La question qui se pose est alors la suivante: en quel «absolu» devons-nous croire pour être vraiment des humains?  C’est en cela que consiste toute la question sur Dieu. Quelles images et quelles idées sont pour nous révélatrices de cet «Absolu»? Dans quelles images, dans quelles notions voyons-nous réalisé l’idéal de notre humanité?  Quels concepts et quelles images  sont porteurs des valeurs et des attitudes qui constituent le noyau le plus profond et le plus authentique de notre être et qui construisent en nous la personne humaine que nous sommes? En d’autres mots: où trouvons-nous ici bas le modèle d’une humanité qui a été capable de se bâtir jusqu'à sa perfection à cause de sa relation profonde avec cet «Absolu» auquel elle a abandonné sa vie dans un acte de confiance totale ? Quelle est l’image à laquelle nous devons nous confronter pour savoir quelles notes doivent nous faire vibrer pour que notre personne se développe dans l’équilibre et l’harmonie d’une vie finalement unifiée ? Pour nous, les chrétiens, la personne qui incarne le plus et le mieux l’image de l’homme pleinement  réalisé et transformé par la présence de l’Absolu de Dieu dans sa vie, est Jésus de Nazareth. En regardant agir Jésus, en écoutant ses paroles,  nous pouvons avoir une idée de ce que la foi en cet Absolu peut accomplir dans l‘existence d’une personne lorsqu’elle s’y abandonne totalement. En Jésus l’Absolu prend une forme et un visage. Il devient Énergie aimante, être personnel, proche, intérieur, esprit qui nous anime; il devient  père, mère, ami, prochain; il devient pardon, miséricorde, accueil, bienveillance, tolérance, grâce…amour.

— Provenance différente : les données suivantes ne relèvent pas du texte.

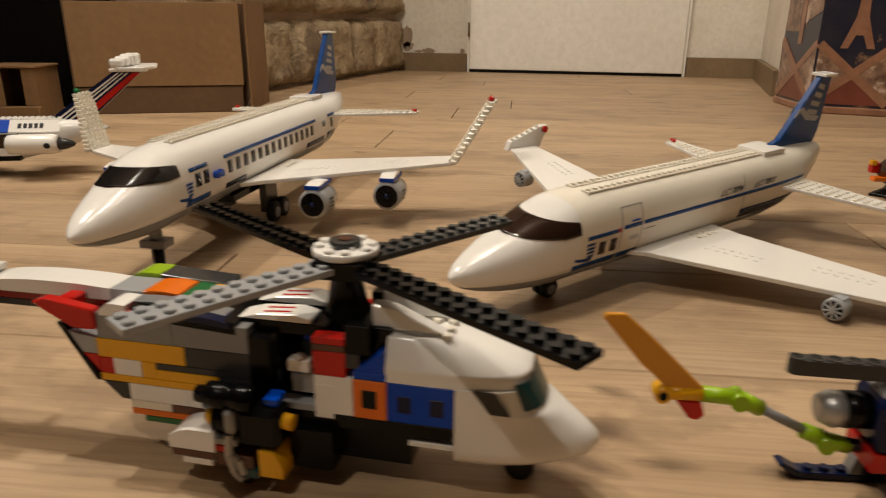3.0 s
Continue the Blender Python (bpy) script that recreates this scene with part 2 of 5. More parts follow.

Jésus est, pour ainsi dire, le chef-d’œuvre ou le tableau dans lequel nous pouvons admirer les qualités et avoir une idée de la nature de l’artiste divin qui l’a composé. Voilà pourquoi, pour les chrétiens, Jésus est considéré comme «l’image du Dieu invisible» et comme le premier homme totalement engendré de Dieu, ou, dirions-nous, totalement calqué sur Dieu, totalement construit selon l’esprit et les valeurs de Dieu (Col.1,15: Il est l’image du Dieu invisible et le premier-né  de toute  créature).

Si l’Absolu à crée un tel homme et si un tel homme nous révèle un tel Absolu, voilà que la divinité est apprivoisée à tout jamais et que l’homme est établi pour toujours dans la confiance qu’un tel Dieu, caractérisé par de tels attributs et un tel amour, ne pourra être pour lui que principe de perfectionnement, de sécurité, de paix et de bonheur  pour l’éternité.